Model Context Protocol (MCP) Explained
- Priank Ravichandar
- Jan 27
- 4 min read
Updated: Sep 15
An overview of the Model Context Protocol (MCP) for product team members and stakeholders.

Key Takeaways
MCPs provide a standardized way to connect AI applications with diverse external capabilities.
They reduce the development and maintenance burden of integrating with external services.
They help teams to make their AI applications more capable, efficient, and user-friendly.
Teams can quickly add new functionalities by connecting to the right MCP servers.
Overview
Note: Generated using NotebookLM using content from Anthropic | Introduction To Model Context Protocol, Anthropic | Model Context Protocol Advanced Topics, and Hugging Face | Model Context Protocol (MCP) Course.
Common FAQs
What is the Model Context Protocol (MCP)?
MCP is a standardized protocol designed to connect AI models with external systems.
Model Context Protocol (MCP) is a communication layer that enables AI models to seamlessly connect with external tools, data sources, and environments without requiring extensive custom integration code. It provides a standardized way to link AI systems to the broader digital world. This shifts the burden of defining and executing these external capabilities away from your application to specialized MCP Servers.
What problem does MCP solve?
MCPs address the challenge of connecting multiple applications to multiple sources.
Traditionally, integrating multiple AI applications with multiple sources (e.g., external services, databases, etc.) has been quite tedious. Developers had to write, test, and maintain a custom integration for every possible pairing, which can be incredibly complex, time-consuming, and expensive. The challenge of connecting M applications to N sources is referred to as the "M×N integration problem." For example, integrating an AI model with GitHub's vast API would require a product team to create countless tool schemas and functions.
MCP creates a more manageable solution for the MxN problem. Each AI application (Host) implements the Client-side of MCP once, and each external service implements the Server-side once, drastically reducing complexity and maintenance. For example, instead of integrating an AI model with GitHub, a team would just need to connect to an MCP server that provides access to GitHub (along with other relevant tools, functions, etc.).
What are the key components of MCP?
An MCP consists of a host, an MCP client, and an MCP server.

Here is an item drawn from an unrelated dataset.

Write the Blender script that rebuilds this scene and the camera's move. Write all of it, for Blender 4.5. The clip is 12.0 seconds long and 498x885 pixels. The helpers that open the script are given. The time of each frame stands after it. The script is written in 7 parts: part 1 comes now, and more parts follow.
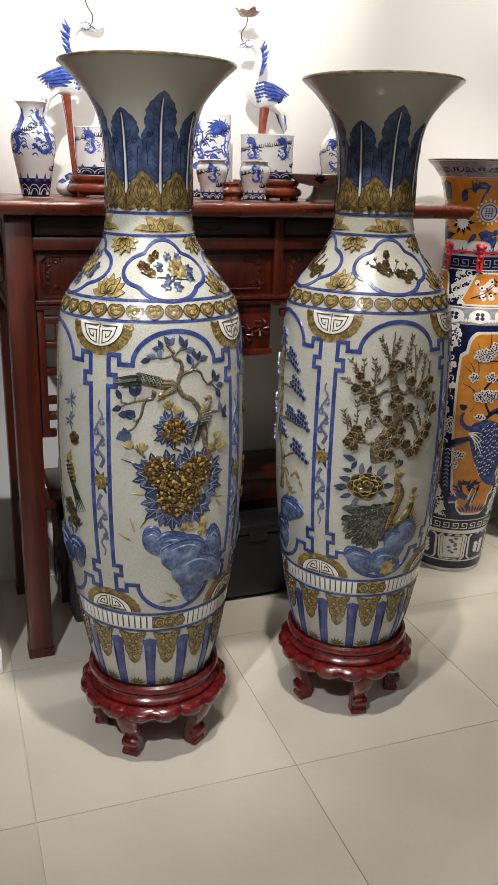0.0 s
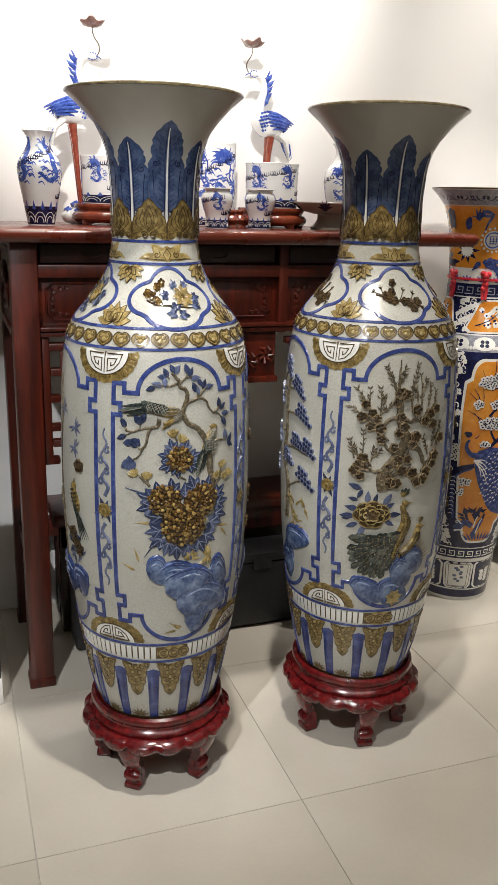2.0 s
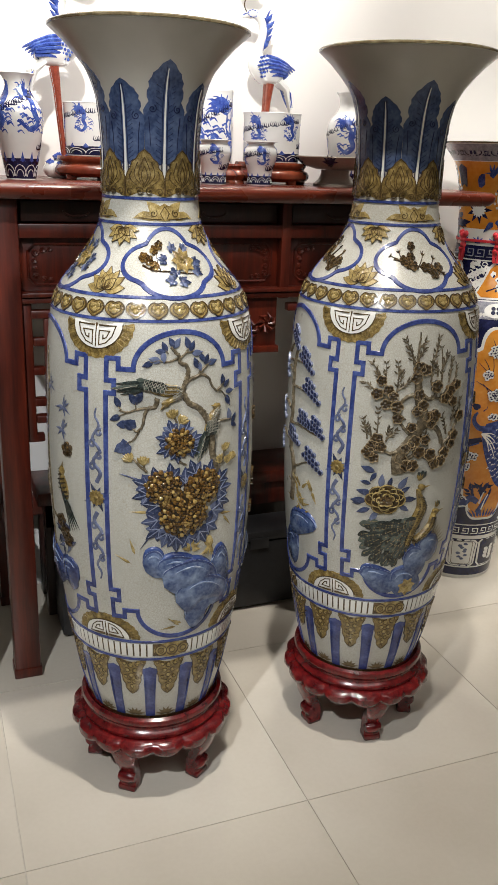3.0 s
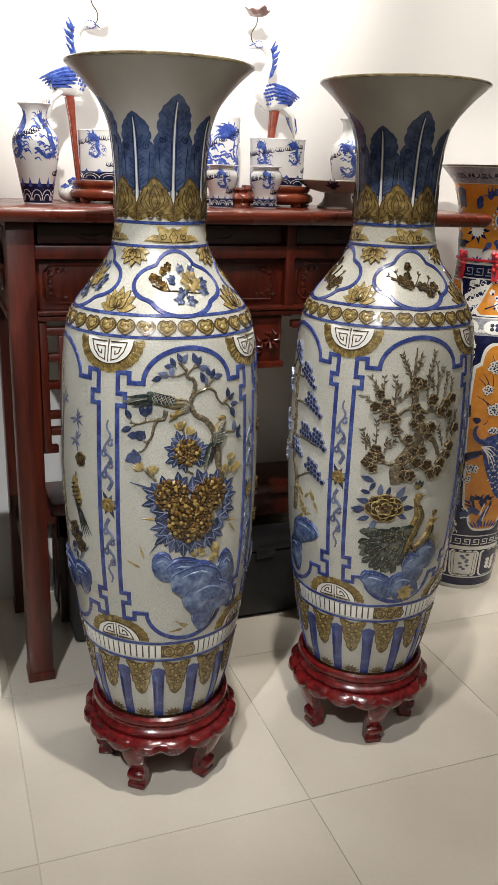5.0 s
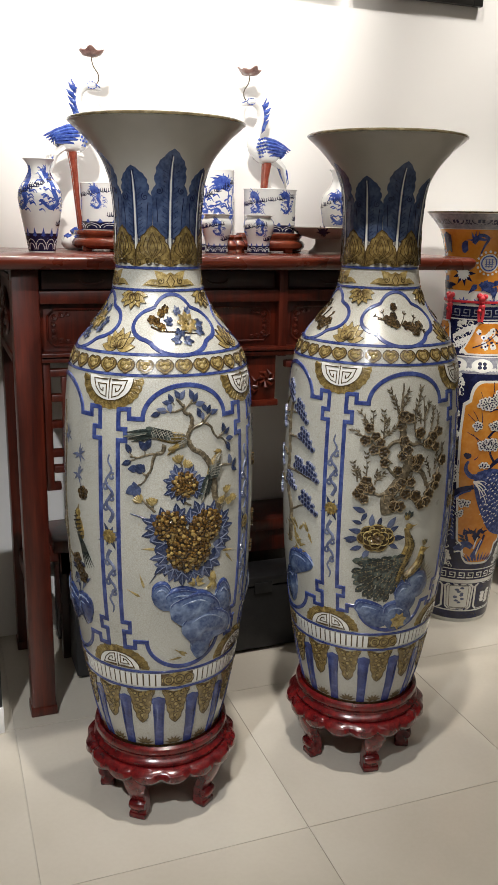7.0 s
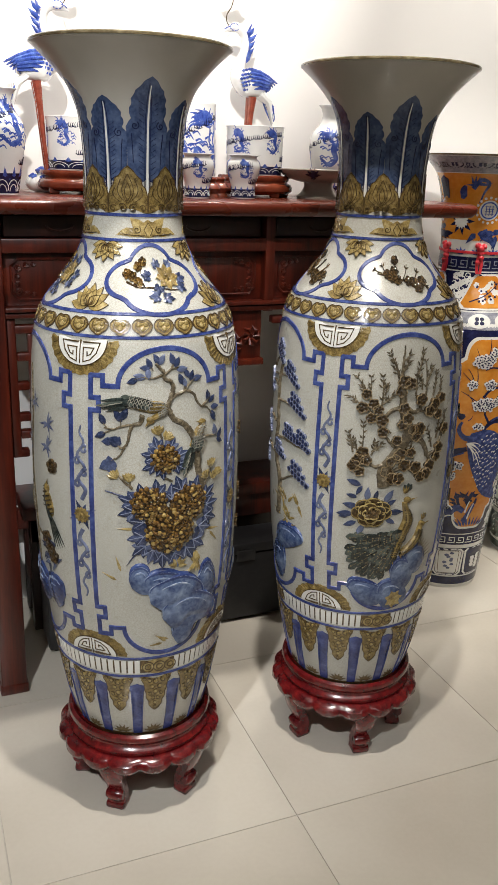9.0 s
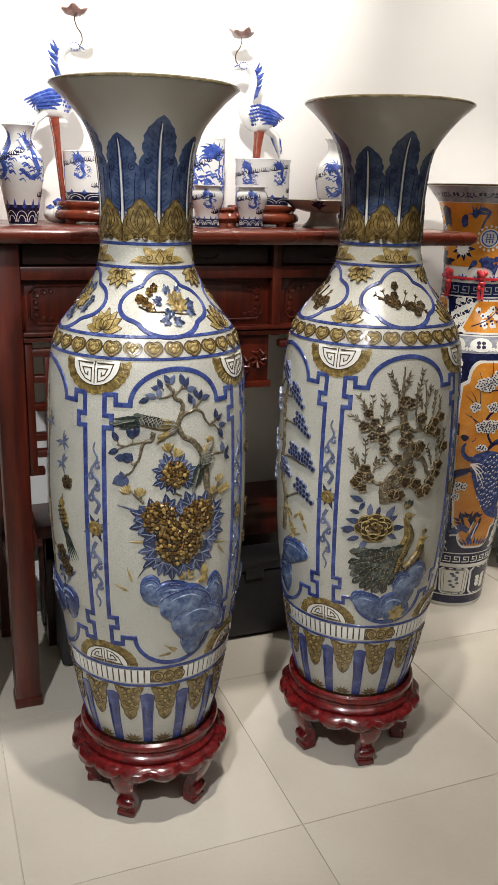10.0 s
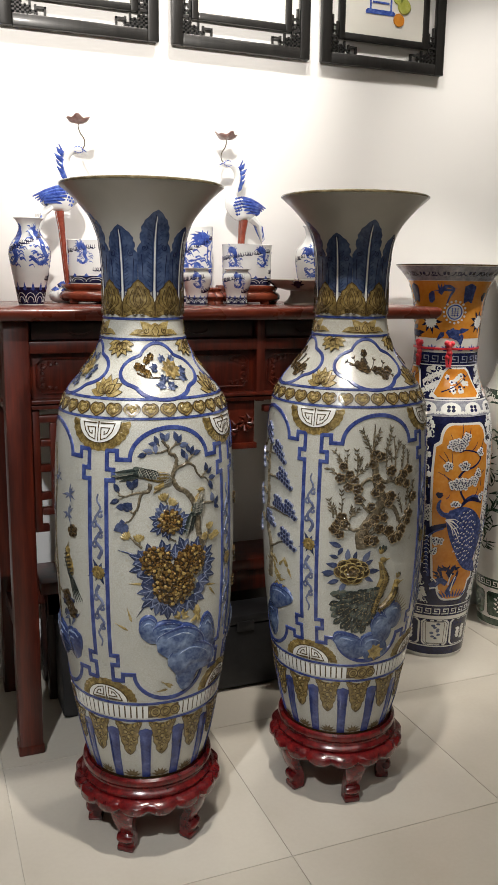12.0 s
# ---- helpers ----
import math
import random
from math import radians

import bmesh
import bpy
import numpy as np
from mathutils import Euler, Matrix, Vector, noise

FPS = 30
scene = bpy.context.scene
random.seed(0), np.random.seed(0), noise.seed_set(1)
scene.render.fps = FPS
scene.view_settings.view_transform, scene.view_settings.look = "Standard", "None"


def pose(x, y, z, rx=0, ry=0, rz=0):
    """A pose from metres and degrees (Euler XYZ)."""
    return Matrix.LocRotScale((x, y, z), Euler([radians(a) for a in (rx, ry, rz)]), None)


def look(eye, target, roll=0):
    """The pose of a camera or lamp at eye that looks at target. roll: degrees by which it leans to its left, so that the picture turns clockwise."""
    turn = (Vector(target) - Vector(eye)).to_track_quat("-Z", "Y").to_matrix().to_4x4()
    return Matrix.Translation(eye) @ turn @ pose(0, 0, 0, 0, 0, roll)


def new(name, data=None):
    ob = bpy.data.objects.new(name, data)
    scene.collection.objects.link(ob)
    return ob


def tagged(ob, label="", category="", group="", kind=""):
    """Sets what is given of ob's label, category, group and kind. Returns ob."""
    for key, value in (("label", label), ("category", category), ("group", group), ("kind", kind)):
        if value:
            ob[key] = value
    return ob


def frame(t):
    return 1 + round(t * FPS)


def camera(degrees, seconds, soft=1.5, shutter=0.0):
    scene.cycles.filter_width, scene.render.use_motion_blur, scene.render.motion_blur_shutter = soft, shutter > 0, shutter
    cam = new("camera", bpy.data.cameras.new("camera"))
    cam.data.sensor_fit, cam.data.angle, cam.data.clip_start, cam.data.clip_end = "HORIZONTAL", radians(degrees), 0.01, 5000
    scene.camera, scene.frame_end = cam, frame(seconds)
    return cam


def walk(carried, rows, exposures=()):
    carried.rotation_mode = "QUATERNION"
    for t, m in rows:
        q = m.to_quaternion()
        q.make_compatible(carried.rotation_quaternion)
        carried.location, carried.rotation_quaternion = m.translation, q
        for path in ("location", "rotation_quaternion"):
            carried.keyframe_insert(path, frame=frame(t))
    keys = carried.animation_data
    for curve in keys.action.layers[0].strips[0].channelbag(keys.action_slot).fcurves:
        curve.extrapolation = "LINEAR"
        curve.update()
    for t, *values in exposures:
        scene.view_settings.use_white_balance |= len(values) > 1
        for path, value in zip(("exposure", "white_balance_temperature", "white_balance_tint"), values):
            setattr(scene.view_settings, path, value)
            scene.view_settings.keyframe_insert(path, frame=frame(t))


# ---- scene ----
LENS = 33.08
PATH = [
    (0, -0.6926, -1.5112, 1.3270, -20.064, -17.730, 1.532),
    (0.5, -0.6947, -1.5132, 1.3299, -19.961, -16.634, 1.562),
    (1, -0.6955, -1.5137, 1.3331, -19.891, -16.031, 1.504),
    (1.5, -0.6974, -1.5123, 1.3320, -19.915, -15.722, 1.487),
    (2, -0.6949, -1.4938, 1.3314, -19.897, -16.080, 1.599),
    (2.5, -0.6920, -1.4323, 1.3322, -20.415, -17.262, 1.747),
    (3, -0.6874, -1.3235, 1.3245, -21.438, -18.799, 2.081),
    (5, -0.7043, -1.4046, 1.3407, -20.622, -17.722, 1.889),
    (5.5, -0.7228, -1.4871, 1.3398, -20.157, -15.779, 0.823),
    (6, -0.7363, -1.5280, 1.3427, -20.036, -14.387, 0.307),
    (6.5, -0.7351, -1.5220, 1.3426, -20.229, -13.655, 0.649),
    (7, -0.7204, -1.4835, 1.3380, -20.481, -14.617, 1.212),
    (7.5, -0.6943, -1.3946, 1.3390, -21.058, -16.564, 1.715),
    (9.5, -0.6843, -1.3152, 1.3403, -22.536, -18.374, 1.831),
    (10, -0.7008, -1.3902, 1.3439, -21.479, -16.526, 1.592),
    (10.5, -0.7234, -1.4532, 1.3453, -21.472, -14.718, 1.348),
    (11, -0.7462, -1.5155, 1.3449, -21.722, -13.589, 1.217),
    (11.5, -0.7614, -1.5621, 1.3428, -21.997, -12.202, 1.237),
    (12, -0.7610, -1.5822, 1.3420, -21.872, -11.239, 0.823),
]
cam = camera(LENS, 12.0, soft=1.5)
walk(cam, [(t, pose(x, y, z, 0, 0, yaw) @ pose(0, 0, 0, 90 + pitch, 0, 0) @ pose(0, 0, 0, 0, 0, roll)) for t, x, y, z, yaw, pitch, roll in PATH],
     exposures=[(0.0, 0.05), (3.0, 0.12), (5.0, 0.12), (6.5, -0.02), (7.5, 0.03), (9.5, 0.16), (10.5, 0.05), (12.0, -0.07)])

# ---- light ----
world = bpy.data.worlds.new("world")
scene.world = world
world.use_nodes = True
world.node_tree.nodes["Background"].inputs[0].default_value = (0.9, 0.95, 1.0, 1)
world.node_tree.nodes["Background"].inputs[1].default_value = 0.0
WALL_Y, ROOM_L, ROOM_R, ROOM_B, CEIL = 1.157, -3.2, 3.6, -4.6, 2.95


def spot(name, eye, target, watts, angle, blend=0.5, size=0.035, color=(1.0, 0.94, 0.86)):
    data = bpy.data.lights.new(name, "SPOT")
    data.energy, data.spot_size, data.spot_blend, data.shadow_soft_size, data.color = watts, radians(angle), blend, size, color
    ob = new(name, data)
    ob.matrix_world = look(eye, target)
    return ob


def area_fill(name, eye, target, watts, sx, sy, color=(1.0, 0.97, 0.92)):
    data = bpy.data.lights.new(name, "AREA")
    data.shape, data.size, data.size_y, data.energy, data.color = "RECTANGLE", sx, sy, watts, color
    ob = new(name, data)
    ob.matrix_world = look(eye, target)
    return ob


SPOTS = [((-1.10, -2.35, 2.86), (-0.14, 1.15, 1.95), 650, 25, 0.7),
         ((-0.22, -0.38, 2.88), (-0.26, -0.05, 0.0), 178, 92, 0.9),
         ((-0.48, 0.70, 2.88), (-0.5, 1.15, 1.65), 60, 70, 0.8),
         ((0.20, 0.68, 2.88), (0.20, 1.1, 1.5), 62, 78, 0.8),
         # unseen washer added to lighten the wall on the right
         ((0.60, 0.68, 2.88), (0.60, 1.12, 1.6), 40, 85, 0.9),
         ((1.22, 0.58, 2.88), (1.34, 1.157, 1.2), 88, 66, 1.0),
         ((1.35, 0.05, 2.88), (1.05, 0.9, 0.8), 200, 40, 0.9),
         ]
for eye, target, watts, angle, blend in SPOTS:
    spot("unseen_spot", eye, target, watts, angle, blend, color=(1.0, 0.94, 0.87))
# added cool fill, out of view, that brightens the vase bodies from the front left
spot("unseen_spot", (-1.5, -1.8, 2.88), (-0.42, 0.2, 0.75), 300, 31, 0.85, color=(0.97, 0.98, 1.0))
# unseen area lamp added for ambient light in the closed room
area_fill("ambient_fill", (0.2, -2.4, 2.88), (0.2, -2.4, 0), 19, 2.4, 1.2)


# ---- materials ----
class Mat:
    """A small wrapper that adds nodes to one material."""

    def __init__(self, name, color=(0.8, 0.8, 0.8), rough=0.4, metal=0.0, coat=0.0, coat_rough=0.08):
        self.m = bpy.data.materials.new(name)
        self.m.use_nodes = True
        self.t = self.m.node_tree
        self.b = self.t.nodes["Principled BSDF"]
        self.b.inputs["Base Color"].default_value = (*color, 1)
        self.b.inputs["Roughness"].default_value = rough
        self.b.inputs["Metallic"].default_value = metal
        self.b.inputs["Coat Weight"].default_value = coat
        self.b.inputs["Coat Roughness"].default_value = coat_rough
        self.co = self.t.nodes.new("ShaderNodeTexCoord").outputs["Object"]
        self.col = None

    def node(self, kind, **inputs):
        n = self.t.nodes.new(kind)
        for k, v in inputs.items():
            n.inputs[k.replace("_", " ")].default_value = v
        return n

    def link(self, a, b):
        self.t.links.new(a, b)

    def noise(self, scale, detail=4.0, stretch=None):
        n = self.node("ShaderNodeTexNoise", Scale=scale, Detail=detail)
        co = self.co
        if stretch:
            mp = self.node("ShaderNodeMapping")
            mp.inputs["Scale"].default_value = stretch
            self.link(co, mp.inputs[0])
            co = mp.outputs[0]
        self.link(co, n.inputs["Vector"])
        return n.outputs["Fac"]

    def cells(self, scale, feature="DISTANCE_TO_EDGE"):
        n = self.node("ShaderNodeTexVoronoi", Scale=scale)
        n.feature = feature
        self.link(self.co, n.inputs["Vector"])
        return n.outputs["Distance"]

    def ramp(self, fac, stops):
        n = self.t.nodes.new("ShaderNodeValToRGB")
        e = n.color_ramp.elements
        while len(e) < len(stops):
            e.new(0.5)
        for el, (p, c) in zip(e, stops):
            el.position, el.color = p, (*c, 1)
        self.link(fac, n.inputs[0])
        return n.outputs[0]

    def mix(self, fac, a, b, mode="MIX"):
        n = self.t.nodes.new("ShaderNodeMix")
        n.data_type, n.blend_type = "RGBA", mode
        for sock, v in ((n.inputs[0], fac), (n.inputs[6], a), (n.inputs[7], b)):
            if isinstance(v, (int, float)):
                sock.default_value = v
            elif isinstance(v, tuple):
                sock.default_value = (*v, 1)
            else:
                self.link(v, sock)
        return n.outputs[2]

    def color(self, sock):
        self.link(sock, self.b.inputs["Base Color"])

    def rough(self, fac, lo, hi):
        n = self.node("ShaderNodeMapRange", To_Min=lo, To_Max=hi)
        self.link(fac, n.inputs[0])
        self.link(n.outputs[0], self.b.inputs["Roughness"])

    def bump(self, fac, strength=0.2, dist=0.002):
        n = self.node("ShaderNodeBump", Strength=strength, Distance=dist)
        self.link(fac, n.inputs["Height"])
        prev = self.b.inputs["Normal"].links
        if prev:
            self.link(prev[0].from_socket, n.inputs["Normal"])
        self.link(n.outputs[0], self.b.inputs["Normal"])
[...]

MCP operates on a client-server model:
Host: This is your user-facing AI application (e.g., Cursor, VS Code) that end-users interact with directly. The Host orchestrates the overall flow and manages user interactions.
MCP Client: A component within your Host application that manages the 1:1 communication with a specific MCP Server, handling the protocol details.
MCP Server: An external program or service that acts as an interface to an outside service (e.g., GitHub, a document management system). It wraps up tons of functionality and exposes it as a standardized set of Tools, Resources, and Prompts.
How does MCP work?

Here’s an example to understand how MCP works:
A user submits a query to your Host application.
Your Host asks the MCP Client for available tools from an MCP Server.
The MCP Client requests tools from the MCP Server, which responds with a list of its capabilities.
Your Host sends the user's query and the available capabilities to the AI model.
The AI model decides if it needs to call a tool to answer the question.
If a tool is needed, your Host instructs the MCP Client to execute it on the MCP Server.
The MCP Server performs the action (e.g., calls GitHub's API) and sends the results back through the MCP Client to your Host.
The AI model uses these results to formulate a final answer, which your Host then delivers to the user.
How do MCPs help AI systems?
MCPs help AI applications leverage tools, resources, and prompts.
MCPs provide access to three core capabilities (via the MCP server), each controlled by a different part of the application stack:
Tools (Model-Controlled): Allowing the AI model to access tools that an AI model can autonomously invoke to perform actions or retrieve computed data. The model decides when to use them. Use cases include querying APIs, performing calculations, sending messages, etc.
Resources (App-Controlled): Allowing the application to obtain read-only access to data sources, allowing your application to fetch context without executing complex logic. The app decides when to fetch resource data. Use cases include populating autocomplete options in a UI, retrieving file contents, adding context to prompts, etc.
Prompts (User-Controlled): Allowing the user to trigger actions using pre-built, high-quality instructions or workflows through UI interactions (e.g., slash commands, buttons). The prompt optimizes the use of available Tools and Resources. Use cases include formatting documents, summarizing content, generating reports, etc.